Pillar height regulated droplet impact dynamics on pillared superhydrophobic surfaces

Abstract

Superhydrophobic surfaces that promote rapid droplet detachment have many significant engineering applications including self-cleaning, anti-icing, drag reduction. Adding macrotextures to superhydrophobic materials can markedly modify the dynamics of water impacting them, either by triggering a non-axisymmetric, center-assisted recoil or inducing pancake-like bouncing. However, the effect of pillar heights on superhydrophobic surfaces has received limited attention.
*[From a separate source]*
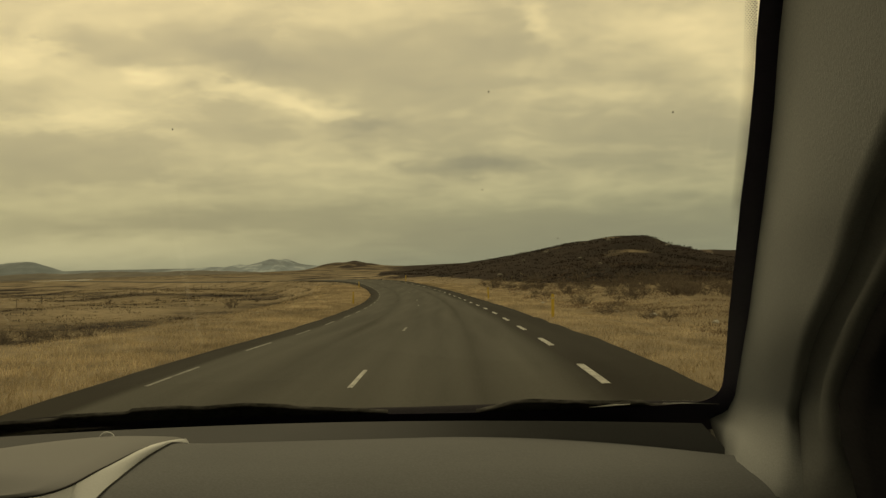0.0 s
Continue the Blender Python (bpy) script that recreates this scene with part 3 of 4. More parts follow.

Here, we have systematically investigated the role of the size ratio of pillar height-to-droplet radius (Q) on bouncing dynamics, including spreading, penetrating depth, contact time, bubble entrapment, impact pressure, and impact force, through numerical simulations. We show that droplet impact on superhydrophobic surfaces can generate two modes of bubble entrapment: one is an impinging cavity bubble, and the other is a recoiling cavity bubble, depending on Q. Furthermore, for low Weber number (We), droplet impacts may generate three peaks of impact force for superhydrophobic surfaces with high Q. For high We, only two peaks of impact force are generated during a droplet striking the superhydrophobic surface. However, the secondary peak in the impact force will weaken or may even disappear completely as Q increases, which was hitherto unknown. Interestingly, we also observe that despite lower impact force during droplet recoil compared to droplet impact, higher penetration depths are more easily achieved during the recoil stage. These findings shed light on the role of pillar heights in droplet impact dynamics, offering valuable insights for designing superhydrophobic surfaces.